REQUEST |
Transcribe only the lines of the listing below from the one holding "import math" through the one holding "of a camera", inclusive, without any change.

DATA SECTION |
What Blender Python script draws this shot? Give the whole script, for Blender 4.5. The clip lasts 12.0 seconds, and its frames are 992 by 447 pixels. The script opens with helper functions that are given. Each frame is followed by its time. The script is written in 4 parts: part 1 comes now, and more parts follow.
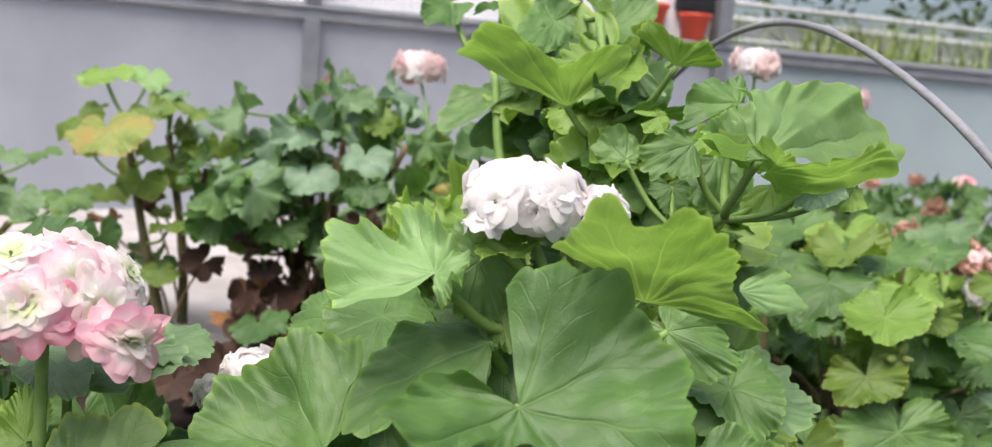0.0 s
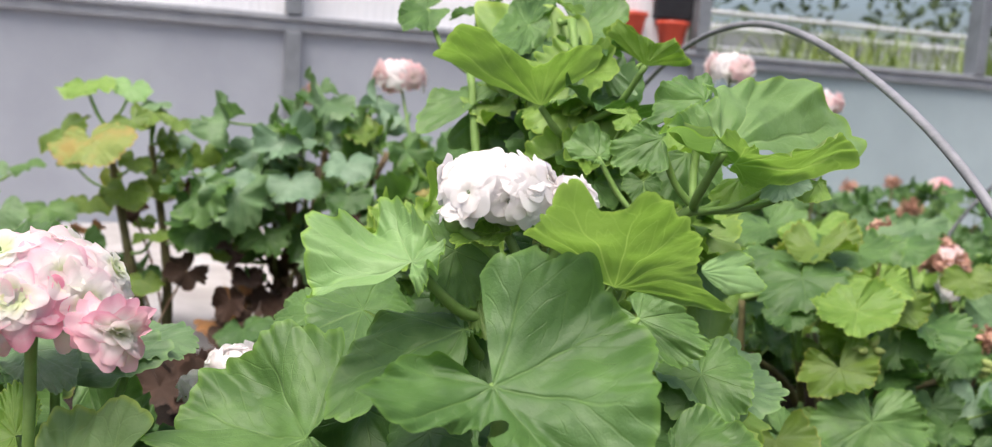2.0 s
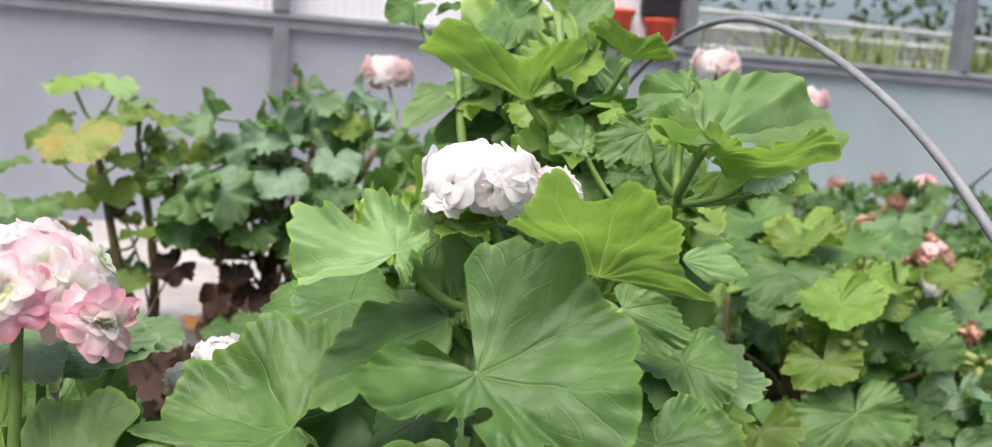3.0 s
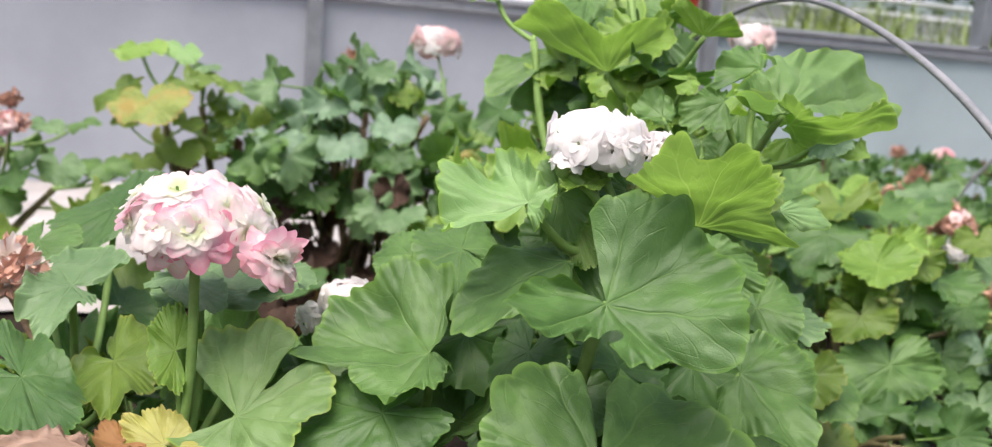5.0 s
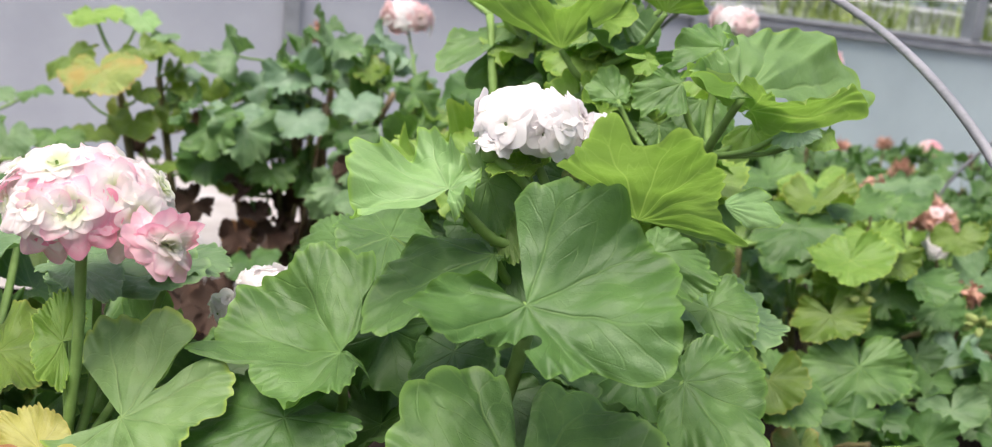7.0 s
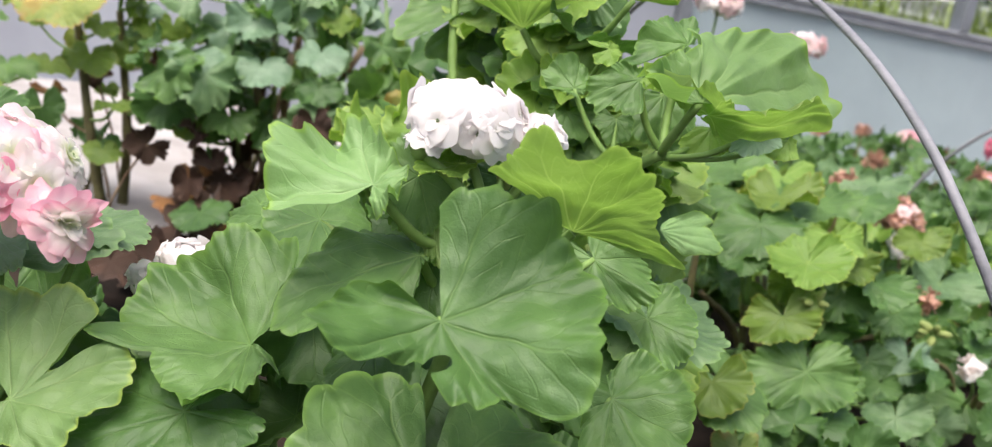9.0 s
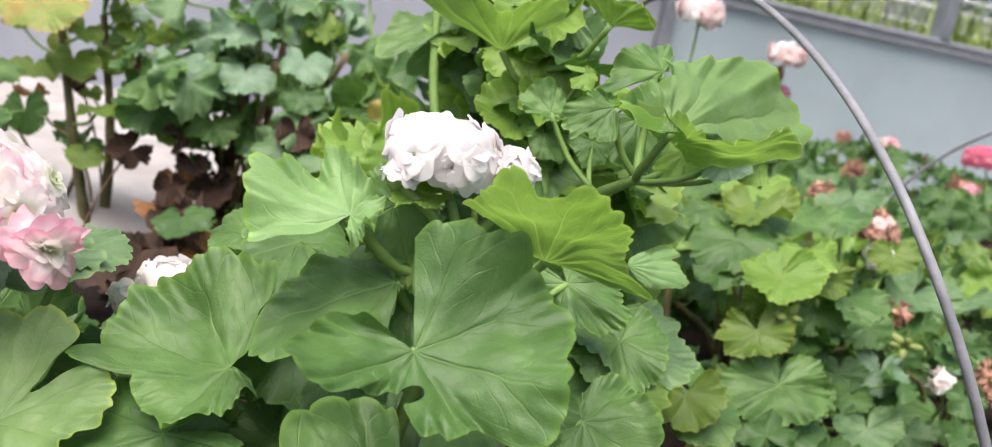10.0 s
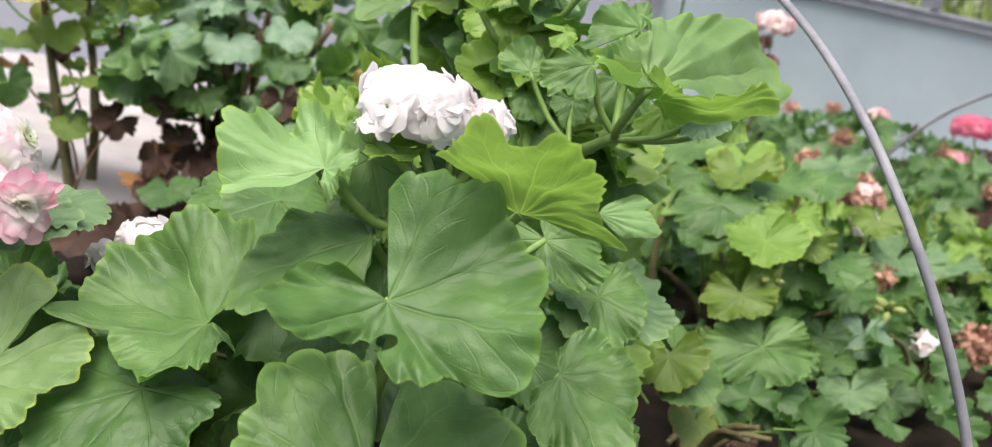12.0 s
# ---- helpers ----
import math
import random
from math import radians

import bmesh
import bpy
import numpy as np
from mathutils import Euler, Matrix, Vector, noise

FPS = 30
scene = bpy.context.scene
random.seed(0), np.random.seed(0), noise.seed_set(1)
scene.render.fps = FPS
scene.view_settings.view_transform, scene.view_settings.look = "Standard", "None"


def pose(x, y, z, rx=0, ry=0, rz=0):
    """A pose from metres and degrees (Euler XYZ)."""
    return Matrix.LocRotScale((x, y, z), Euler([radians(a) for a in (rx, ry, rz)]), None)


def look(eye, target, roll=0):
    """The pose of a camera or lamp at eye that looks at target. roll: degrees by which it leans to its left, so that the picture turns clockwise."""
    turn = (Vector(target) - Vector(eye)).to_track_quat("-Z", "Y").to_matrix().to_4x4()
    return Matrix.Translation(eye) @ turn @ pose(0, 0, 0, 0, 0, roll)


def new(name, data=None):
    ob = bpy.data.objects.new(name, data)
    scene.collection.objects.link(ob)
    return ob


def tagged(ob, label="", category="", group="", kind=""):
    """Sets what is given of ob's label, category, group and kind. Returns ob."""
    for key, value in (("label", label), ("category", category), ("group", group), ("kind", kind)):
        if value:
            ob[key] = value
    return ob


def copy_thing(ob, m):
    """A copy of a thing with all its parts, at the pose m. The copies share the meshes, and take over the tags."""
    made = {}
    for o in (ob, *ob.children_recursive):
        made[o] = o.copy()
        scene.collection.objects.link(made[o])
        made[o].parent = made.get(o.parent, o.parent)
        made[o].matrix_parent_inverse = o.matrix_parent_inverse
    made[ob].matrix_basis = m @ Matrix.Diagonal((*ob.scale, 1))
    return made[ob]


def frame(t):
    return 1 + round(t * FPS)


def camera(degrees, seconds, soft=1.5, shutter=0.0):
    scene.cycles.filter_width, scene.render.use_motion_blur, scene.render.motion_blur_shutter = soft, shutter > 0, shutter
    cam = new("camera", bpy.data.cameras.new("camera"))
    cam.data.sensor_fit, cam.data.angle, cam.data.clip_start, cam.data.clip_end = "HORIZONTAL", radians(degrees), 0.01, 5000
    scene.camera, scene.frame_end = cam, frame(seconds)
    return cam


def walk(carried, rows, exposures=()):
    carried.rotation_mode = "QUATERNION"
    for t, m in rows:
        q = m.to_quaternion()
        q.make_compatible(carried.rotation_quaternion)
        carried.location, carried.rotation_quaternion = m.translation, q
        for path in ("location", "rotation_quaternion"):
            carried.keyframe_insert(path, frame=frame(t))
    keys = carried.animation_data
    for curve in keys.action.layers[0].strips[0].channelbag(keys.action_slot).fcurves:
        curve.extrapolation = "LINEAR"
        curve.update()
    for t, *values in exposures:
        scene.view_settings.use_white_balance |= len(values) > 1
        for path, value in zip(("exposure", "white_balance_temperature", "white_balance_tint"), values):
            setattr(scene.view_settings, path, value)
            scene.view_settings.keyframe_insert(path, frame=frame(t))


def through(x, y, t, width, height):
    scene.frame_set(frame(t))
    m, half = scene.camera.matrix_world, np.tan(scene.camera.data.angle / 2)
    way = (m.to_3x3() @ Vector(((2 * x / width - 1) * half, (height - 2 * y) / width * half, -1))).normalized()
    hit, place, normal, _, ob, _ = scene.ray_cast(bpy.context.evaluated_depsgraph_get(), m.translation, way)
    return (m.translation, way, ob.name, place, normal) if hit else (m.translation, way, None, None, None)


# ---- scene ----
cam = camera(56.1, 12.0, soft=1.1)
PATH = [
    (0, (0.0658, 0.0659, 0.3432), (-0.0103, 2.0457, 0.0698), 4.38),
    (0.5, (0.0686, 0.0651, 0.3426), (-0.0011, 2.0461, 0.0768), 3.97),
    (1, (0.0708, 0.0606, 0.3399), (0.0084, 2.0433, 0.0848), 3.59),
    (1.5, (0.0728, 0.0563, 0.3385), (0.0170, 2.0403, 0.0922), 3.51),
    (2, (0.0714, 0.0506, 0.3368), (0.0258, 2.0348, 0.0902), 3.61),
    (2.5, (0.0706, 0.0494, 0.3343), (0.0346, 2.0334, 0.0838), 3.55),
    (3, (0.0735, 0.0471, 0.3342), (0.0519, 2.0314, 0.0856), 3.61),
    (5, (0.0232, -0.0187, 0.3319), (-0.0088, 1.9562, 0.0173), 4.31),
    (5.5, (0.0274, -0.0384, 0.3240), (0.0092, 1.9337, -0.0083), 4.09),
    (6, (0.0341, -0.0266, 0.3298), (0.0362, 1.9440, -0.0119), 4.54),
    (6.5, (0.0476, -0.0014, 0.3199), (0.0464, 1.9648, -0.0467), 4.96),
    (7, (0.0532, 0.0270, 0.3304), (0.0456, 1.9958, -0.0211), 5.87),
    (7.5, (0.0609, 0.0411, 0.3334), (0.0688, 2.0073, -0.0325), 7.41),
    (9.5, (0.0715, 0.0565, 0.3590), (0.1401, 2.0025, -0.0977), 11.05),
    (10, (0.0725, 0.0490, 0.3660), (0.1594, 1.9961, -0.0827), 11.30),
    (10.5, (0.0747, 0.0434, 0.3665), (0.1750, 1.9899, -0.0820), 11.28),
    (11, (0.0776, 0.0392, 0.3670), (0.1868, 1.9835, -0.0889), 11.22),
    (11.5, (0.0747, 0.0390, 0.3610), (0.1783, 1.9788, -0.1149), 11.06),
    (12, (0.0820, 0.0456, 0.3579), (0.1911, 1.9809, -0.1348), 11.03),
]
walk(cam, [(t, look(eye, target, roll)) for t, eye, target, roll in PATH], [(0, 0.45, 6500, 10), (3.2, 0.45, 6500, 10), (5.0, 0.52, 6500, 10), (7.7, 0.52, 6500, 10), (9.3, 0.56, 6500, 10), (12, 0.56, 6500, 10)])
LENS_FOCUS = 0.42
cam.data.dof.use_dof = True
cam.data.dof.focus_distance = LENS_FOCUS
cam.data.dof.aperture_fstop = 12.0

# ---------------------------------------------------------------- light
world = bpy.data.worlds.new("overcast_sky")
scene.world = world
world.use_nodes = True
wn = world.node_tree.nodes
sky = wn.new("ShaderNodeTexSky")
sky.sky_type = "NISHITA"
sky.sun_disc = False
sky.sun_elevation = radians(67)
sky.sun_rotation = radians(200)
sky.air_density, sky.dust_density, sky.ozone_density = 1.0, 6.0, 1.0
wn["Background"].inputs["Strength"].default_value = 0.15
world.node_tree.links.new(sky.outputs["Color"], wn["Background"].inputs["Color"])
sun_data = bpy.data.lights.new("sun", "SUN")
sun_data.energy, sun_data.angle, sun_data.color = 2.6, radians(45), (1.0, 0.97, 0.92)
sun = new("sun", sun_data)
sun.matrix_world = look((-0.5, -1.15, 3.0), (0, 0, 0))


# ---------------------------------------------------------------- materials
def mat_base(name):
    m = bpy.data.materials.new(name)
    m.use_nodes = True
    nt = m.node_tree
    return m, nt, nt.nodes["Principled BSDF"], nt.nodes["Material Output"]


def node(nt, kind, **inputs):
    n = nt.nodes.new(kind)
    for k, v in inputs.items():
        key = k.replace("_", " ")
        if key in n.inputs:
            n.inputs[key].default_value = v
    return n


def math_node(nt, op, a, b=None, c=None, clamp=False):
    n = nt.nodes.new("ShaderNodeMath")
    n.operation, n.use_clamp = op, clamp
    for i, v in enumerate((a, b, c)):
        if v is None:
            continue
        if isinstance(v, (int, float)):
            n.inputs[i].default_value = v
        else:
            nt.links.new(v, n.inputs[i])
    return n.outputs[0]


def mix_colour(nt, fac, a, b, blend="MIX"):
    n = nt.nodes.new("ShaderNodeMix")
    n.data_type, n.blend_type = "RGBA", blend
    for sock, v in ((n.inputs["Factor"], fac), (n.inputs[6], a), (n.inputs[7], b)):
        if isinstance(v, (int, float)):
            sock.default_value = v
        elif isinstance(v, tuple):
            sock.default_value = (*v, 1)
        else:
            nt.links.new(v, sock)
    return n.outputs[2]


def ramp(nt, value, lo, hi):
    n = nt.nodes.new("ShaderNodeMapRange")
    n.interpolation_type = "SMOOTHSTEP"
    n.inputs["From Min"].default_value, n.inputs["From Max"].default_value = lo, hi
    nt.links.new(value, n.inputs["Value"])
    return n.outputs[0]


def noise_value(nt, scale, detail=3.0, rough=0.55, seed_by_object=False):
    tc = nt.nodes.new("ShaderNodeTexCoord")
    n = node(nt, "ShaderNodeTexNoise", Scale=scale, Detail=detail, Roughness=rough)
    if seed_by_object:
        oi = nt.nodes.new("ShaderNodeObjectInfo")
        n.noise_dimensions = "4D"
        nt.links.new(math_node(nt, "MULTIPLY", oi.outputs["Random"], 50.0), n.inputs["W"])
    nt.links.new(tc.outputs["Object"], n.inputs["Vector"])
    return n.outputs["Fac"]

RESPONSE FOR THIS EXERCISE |
import math
import random
from math import radians

import bmesh
import bpy
import numpy as np
from mathutils import Euler, Matrix, Vector, noise

FPS = 30
scene = bpy.context.scene
random.seed(0), np.random.seed(0), noise.seed_set(1)
scene.render.fps = FPS
scene.view_settings.view_transform, scene.view_settings.look = "Standard", "None"


def pose(x, y, z, rx=0, ry=0, rz=0):
    """A pose from metres and degrees (Euler XYZ)."""
    return Matrix.LocRotScale((x, y, z), Euler([radians(a) for a in (rx, ry, rz)]), None)


def look(eye, target, roll=0):
    """The pose of a camera or lamp at eye that looks at target. roll: degrees by which it leans to its left, so that the picture turns clockwise."""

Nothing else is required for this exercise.